Dataset content |
begin
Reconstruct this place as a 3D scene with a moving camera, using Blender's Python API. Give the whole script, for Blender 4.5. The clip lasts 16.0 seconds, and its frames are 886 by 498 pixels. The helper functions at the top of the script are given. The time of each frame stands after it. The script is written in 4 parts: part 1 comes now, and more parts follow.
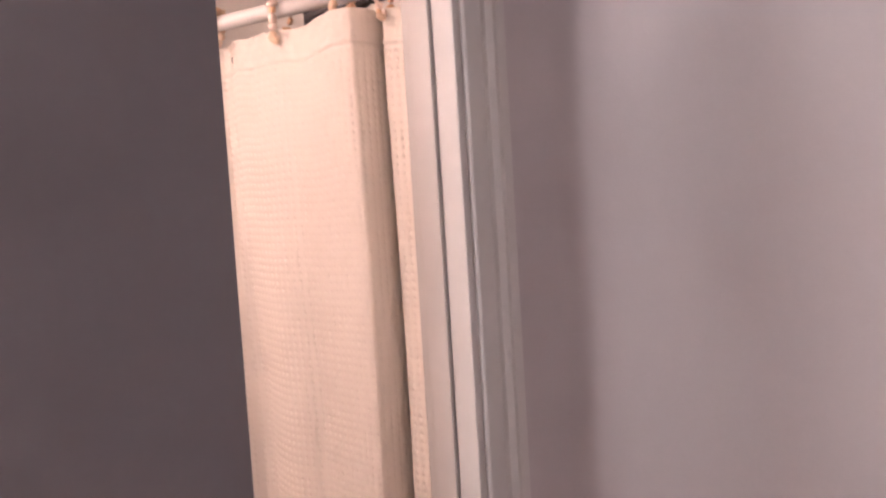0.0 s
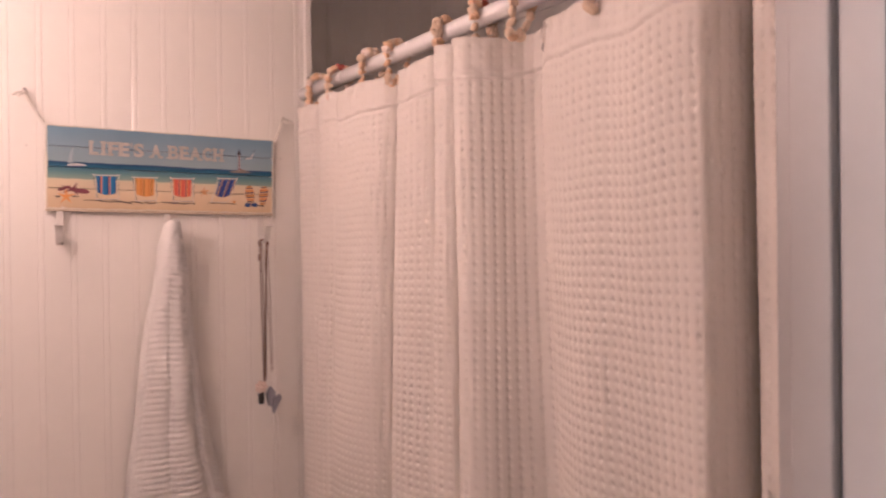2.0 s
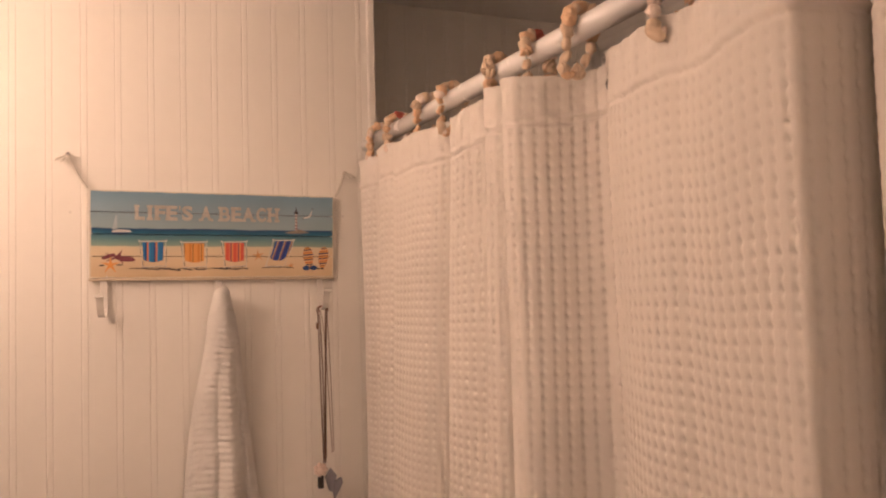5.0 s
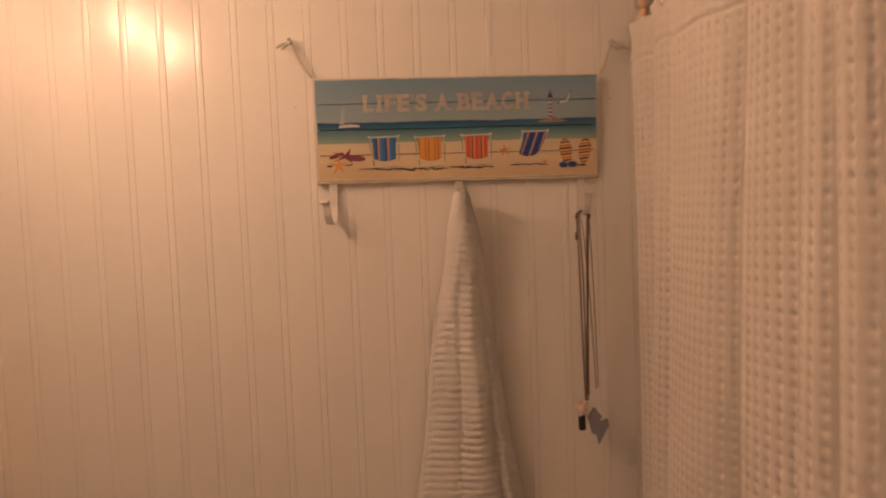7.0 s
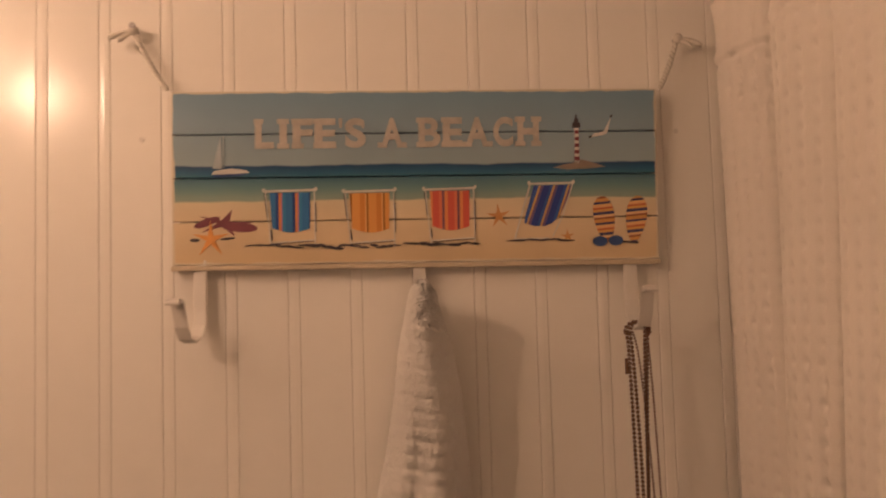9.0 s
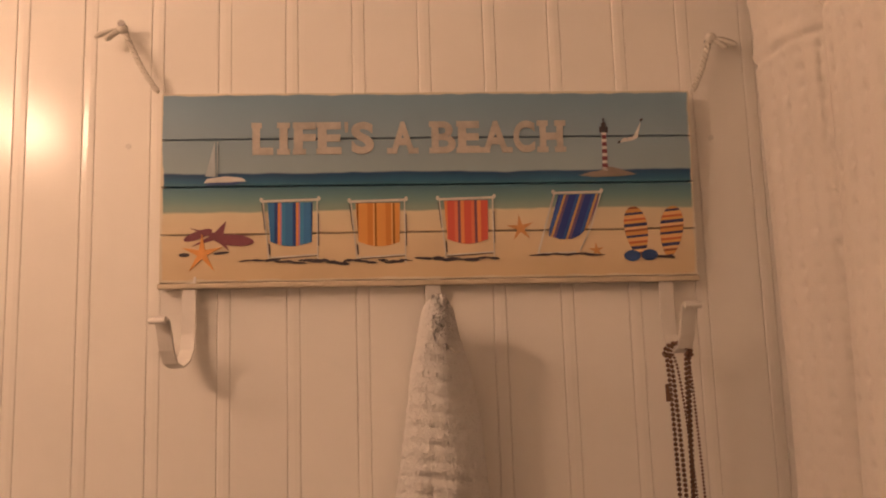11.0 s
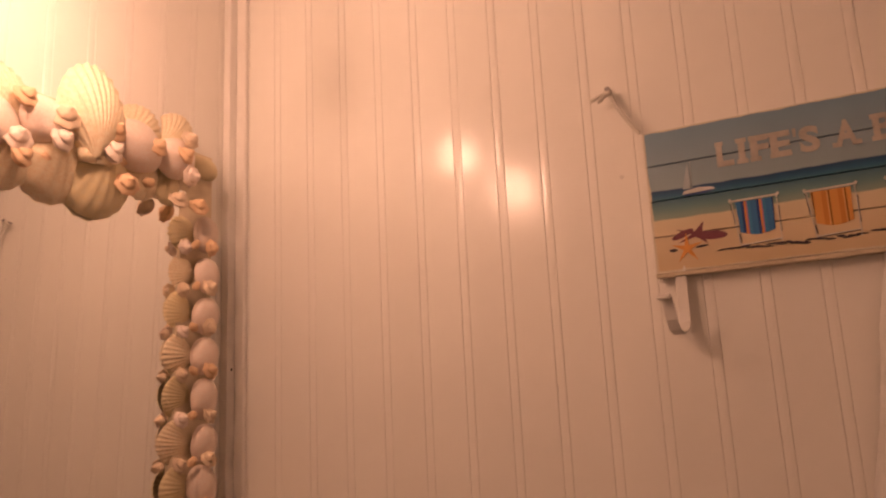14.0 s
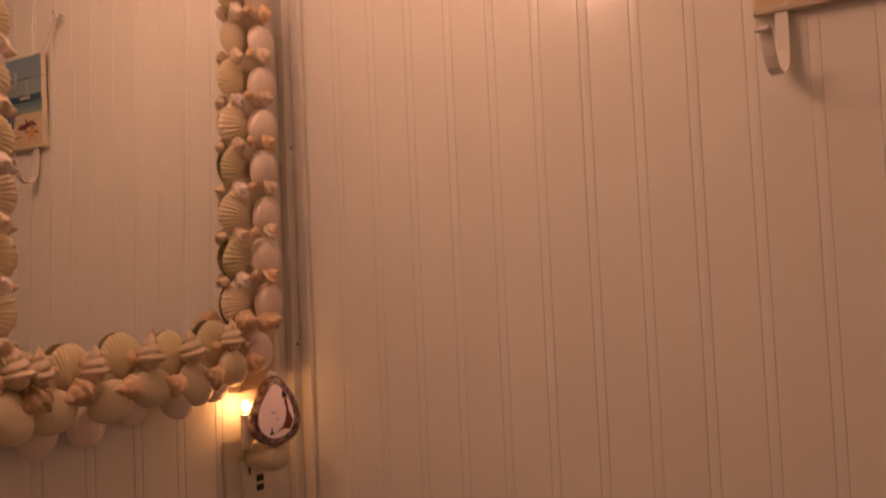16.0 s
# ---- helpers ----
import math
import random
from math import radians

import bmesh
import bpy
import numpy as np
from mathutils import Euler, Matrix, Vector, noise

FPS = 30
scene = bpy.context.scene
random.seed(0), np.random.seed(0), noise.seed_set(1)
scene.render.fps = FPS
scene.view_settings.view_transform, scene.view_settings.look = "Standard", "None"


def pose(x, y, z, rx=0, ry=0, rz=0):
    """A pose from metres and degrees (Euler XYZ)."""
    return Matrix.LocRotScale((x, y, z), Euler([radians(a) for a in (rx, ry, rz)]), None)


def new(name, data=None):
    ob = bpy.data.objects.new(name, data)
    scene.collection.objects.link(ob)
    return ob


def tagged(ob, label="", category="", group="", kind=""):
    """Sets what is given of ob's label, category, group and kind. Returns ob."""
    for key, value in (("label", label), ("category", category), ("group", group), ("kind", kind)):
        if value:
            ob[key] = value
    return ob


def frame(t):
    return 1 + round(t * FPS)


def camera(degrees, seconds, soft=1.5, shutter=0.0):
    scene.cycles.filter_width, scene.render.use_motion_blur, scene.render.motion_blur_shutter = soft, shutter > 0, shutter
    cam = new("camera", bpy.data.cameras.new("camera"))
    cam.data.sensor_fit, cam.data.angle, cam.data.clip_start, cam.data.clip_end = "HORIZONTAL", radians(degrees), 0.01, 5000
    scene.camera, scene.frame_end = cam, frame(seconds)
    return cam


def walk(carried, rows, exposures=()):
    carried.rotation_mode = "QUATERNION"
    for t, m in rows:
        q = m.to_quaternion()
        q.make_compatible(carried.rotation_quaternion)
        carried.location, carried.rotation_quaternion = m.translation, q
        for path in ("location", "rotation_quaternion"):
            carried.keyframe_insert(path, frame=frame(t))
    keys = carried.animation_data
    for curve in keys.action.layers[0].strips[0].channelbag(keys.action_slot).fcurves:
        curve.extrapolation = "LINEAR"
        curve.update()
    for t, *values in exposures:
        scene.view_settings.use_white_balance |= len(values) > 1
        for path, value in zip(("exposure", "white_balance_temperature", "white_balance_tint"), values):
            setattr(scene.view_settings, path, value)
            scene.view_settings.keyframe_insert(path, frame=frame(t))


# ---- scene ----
cam = camera(56.81, 16.0, soft=2.0, shutter=0.35)
PATH = [
    (0.0, pose(-0.717, -1.752, 1.587, 86.40, 3.54, -58.13)),
    (0.5, pose(-0.610, -1.700, 1.592, 89.35, 1.58, -53.93)),
    (1.0, pose(-0.508, -1.638, 1.595, 88.91, 3.23, -50.21)),
    (1.5, pose(-0.434, -1.577, 1.575, 89.06, 1.79, -40.69)),
    (2.0, pose(-0.359, -1.535, 1.590, 89.79, 0.63, -31.70)),
    (2.5, pose(-0.312, -1.522, 1.601, 89.49, 0.89, -25.90)),
    (3.0, pose(-0.253, -1.509, 1.593, 89.51, 1.21, -22.73)),
    (3.5, pose(-0.216, -1.483, 1.594, 88.18, 1.84, -22.55)),
    (3.7, pose(-0.223, -1.478, 1.598, 89.03, 1.12, -24.82)),
    (5.8, pose(-0.132, -1.339, 1.651, 93.50, -0.05, -16.90)),
    (6.0, pose(-0.116, -1.310, 1.651, 92.20, 1.59, -11.31)),
    (6.5, pose(-0.095, -1.243, 1.648, 86.25, 3.57, -4.81)),
    (7.0, pose(-0.057, -1.171, 1.643, 85.87, 2.05, -1.65)),
    (7.5, pose(-0.104, -1.026, 1.638, 89.01, 3.60, 0.16)),
    (8.0, pose(-0.048, -0.883, 1.634, 91.57, 1.45, -0.92)),
    (8.5, pose(-0.008, -0.757, 1.625, 92.63, 0.88, -0.53)),
    (9.0, pose(-0.005, -0.671, 1.628, 93.55, 1.59, -2.01)),
    (9.2, pose(-0.013, -0.644, 1.619, 95.52, 1.58, -3.26)),
    (11.3, pose(-0.018, -0.602, 1.596, 98.07, 1.64, -1.89)),
    (11.5, pose(-0.013, -0.626, 1.599, 95.58, 1.00, -1.19)),
    (12.0, pose(-0.015, -0.720, 1.560, 95.40, 1.66, -0.10)),
    (12.5, pose(-0.030, -0.814, 1.552, 95.64, 1.49, 3.94)),
    (13.0, pose(-0.037, -0.823, 1.554, 96.51, 4.99, 12.40)),
    (13.5, pose(-0.015, -0.782, 1.531, 100.73, 4.53, 23.52)),
    (14.0, pose(-0.030, -0.790, 1.520, 102.71, 2.69, 27.54)),
    (14.5, pose(-0.038, -0.783, 1.509, 101.27, 2.49, 29.61)),
    (15.0, pose(-0.060, -0.760, 1.482, 97.91, 3.14, 30.79)),
    (15.5, pose(-0.065, -0.749, 1.460, 95.54, 2.17, 31.80)),
    (16.0, pose(-0.071, -0.739, 1.433, 92.78, 2.46, 31.72)),
]
LOOK = [
    (0.0, 1.15, 5130, 31), (1.0, 1.02, 4950, 31), (1.5, 0.56, 5000, 28), (2.0, 0.35, 5100, 33), (3.0, 0.20, 5200, 32), (3.7, 0.18, 5500, 28), (6.0, 0.13, 6300, 22),
    (6.5, -0.41, 6800, 28), (7.0, -0.50, 6900, 29), (9.0, -0.47, 6600, 26), (11.5, -0.30, 6700, 29), (12.5, -0.40, 6900, 43), (14.0, -0.84, 7300, 47), (16.0, -0.93, 7450, 48),
]
walk(cam, PATH, LOOK)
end
Requirements |
All of the data above should be transcribed verbatim, with pictures omitted.

Exercise solution |
Reconstruct this place as a 3D scene with a moving camera, using Blender's Python API. Give the whole script, for Blender 4.5. The clip lasts 16.0 seconds, and its frames are 886 by 498 pixels. The helper functions at the top of the script are given. The time of each frame stands after it. The script is written in 4 parts: part 1 comes now, and more parts follow.
0.0 s
2.0 s
5.0 s
7.0 s
9.0 s
11.0 s
14.0 s
16.0 s
# ---- helpers ----
import math
import random
from math import radians

import bmesh
import bpy
import numpy as np
from mathutils import Euler, Matrix, Vector, noise

FPS = 30
scene = bpy.context.scene
random.seed(0), np.random.seed(0), noise.seed_set(1)
scene.render.fps = FPS
scene.view_settings.view_transform, scene.view_settings.look = "Standard", "None"


def pose(x, y, z, rx=0, ry=0, rz=0):
    """A pose from metres and degrees (Euler XYZ)."""
    return Matrix.LocRotScale((x, y, z), Euler([radians(a) for a in (rx, ry, rz)]), None)


def new(name, data=None):
    ob = bpy.data.objects.new(name, data)
    scene.collection.objects.link(ob)
    return ob


def tagged(ob, label="", category="", group="", kind=""):
    """Sets what is given of ob's label, category, group and kind. Returns ob."""
    for key, value in (("label", label), ("category", category), ("group", group), ("kind", kind)):
        if value:
            ob[key] = value
    return ob


def frame(t):
    return 1 + round(t * FPS)


def camera(degrees, seconds, soft=1.5, shutter=0.0):
    scene.cycles.filter_width, scene.render.use_motion_blur, scene.render.motion_blur_shutter = soft, shutter > 0, shutter
    cam = new("camera", bpy.data.cameras.new("camera"))
    cam.data.sensor_fit, cam.data.angle, cam.data.clip_start, cam.data.clip_end = "HORIZONTAL", radians(degrees), 0.01, 5000
    scene.camera, scene.frame_end = cam, frame(seconds)
    return cam


def walk(carried, rows, exposures=()):
    carried.rotation_mode = "QUATERNION"
    for t, m in rows:
        q = m.to_quaternion()
        q.make_compatible(carried.rotation_quaternion)
        carried.location, carried.rotation_quaternion = m.translation, q
        for path in ("location", "rotation_quaternion"):
            carried.keyframe_insert(path, frame=frame(t))
    keys = carried.animation_data
    for curve in keys.action.layers[0].strips[0].channelbag(keys.action_slot).fcurves:
        curve.extrapolation = "LINEAR"
        curve.update()
    for t, *values in exposures:
        scene.view_settings.use_white_balance |= len(values) > 1
        for path, value in zip(("exposure", "white_balance_temperature", "white_balance_tint"), values):
            setattr(scene.view_settings, path, value)
            scene.view_settings.keyframe_insert(path, frame=frame(t))


# ---- scene ----
cam = camera(56.81, 16.0, soft=2.0, shutter=0.35)
PATH = [
    (0.0, pose(-0.717, -1.752, 1.587, 86.40, 3.54, -58.13)),
    (0.5, pose(-0.610, -1.700, 1.592, 89.35, 1.58, -53.93)),
    (1.0, pose(-0.508, -1.638, 1.595, 88.91, 3.23, -50.21)),
    (1.5, pose(-0.434, -1.577, 1.575, 89.06, 1.79, -40.69)),
    (2.0, pose(-0.359, -1.535, 1.590, 89.79, 0.63, -31.70)),
    (2.5, pose(-0.312, -1.522, 1.601, 89.49, 0.89, -25.90)),
    (3.0, pose(-0.253, -1.509, 1.593, 89.51, 1.21, -22.73)),
    (3.5, pose(-0.216, -1.483, 1.594, 88.18, 1.84, -22.55)),
    (3.7, pose(-0.223, -1.478, 1.598, 89.03, 1.12, -24.82)),
    (5.8, pose(-0.132, -1.339, 1.651, 93.50, -0.05, -16.90)),
    (6.0, pose(-0.116, -1.310, 1.651, 92.20, 1.59, -11.31)),
    (6.5, pose(-0.095, -1.243, 1.648, 86.25, 3.57, -4.81)),
    (7.0, pose(-0.057, -1.171, 1.643, 85.87, 2.05, -1.65)),
    (7.5, pose(-0.104, -1.026, 1.638, 89.01, 3.60, 0.16)),
    (8.0, pose(-0.048, -0.883, 1.634, 91.57, 1.45, -0.92)),
    (8.5, pose(-0.008, -0.757, 1.625, 92.63, 0.88, -0.53)),
    (9.0, pose(-0.005, -0.671, 1.628, 93.55, 1.59, -2.01)),
    (9.2, pose(-0.013, -0.644, 1.619, 95.52, 1.58, -3.26)),
    (11.3, pose(-0.018, -0.602, 1.596, 98.07, 1.64, -1.89)),
    (11.5, pose(-0.013, -0.626, 1.599, 95.58, 1.00, -1.19)),
    (12.0, pose(-0.015, -0.720, 1.560, 95.40, 1.66, -0.10)),
    (12.5, pose(-0.030, -0.814, 1.552, 95.64, 1.49, 3.94)),
    (13.0, pose(-0.037, -0.823, 1.554, 96.51, 4.99, 12.40)),
    (13.5, pose(-0.015, -0.782, 1.531, 100.73, 4.53, 23.52)),
    (14.0, pose(-0.030, -0.790, 1.520, 102.71, 2.69, 27.54)),
    (14.5, pose(-0.038, -0.783, 1.509, 101.27, 2.49, 29.61)),
    (15.0, pose(-0.060, -0.760, 1.482, 97.91, 3.14, 30.79)),
    (15.5, pose(-0.065, -0.749, 1.460, 95.54, 2.17, 31.80)),
    (16.0, pose(-0.071, -0.739, 1.433, 92.78, 2.46, 31.72)),
]
LOOK = [
    (0.0, 1.15, 5130, 31), (1.0, 1.02, 4950, 31), (1.5, 0.56, 5000, 28), (2.0, 0.35, 5100, 33), (3.0, 0.20, 5200, 32), (3.7, 0.18, 5500, 28), (6.0, 0.13, 6300, 22),
    (6.5, -0.41, 6800, 28), (7.0, -0.50, 6900, 29), (9.0, -0.47, 6600, 26), (11.5, -0.30, 6700, 29), (12.5, -0.40, 6900, 43), (14.0, -0.84, 7300, 47), (16.0, -0.93, 7450, 48),
]
walk(cam, PATH, LOOK)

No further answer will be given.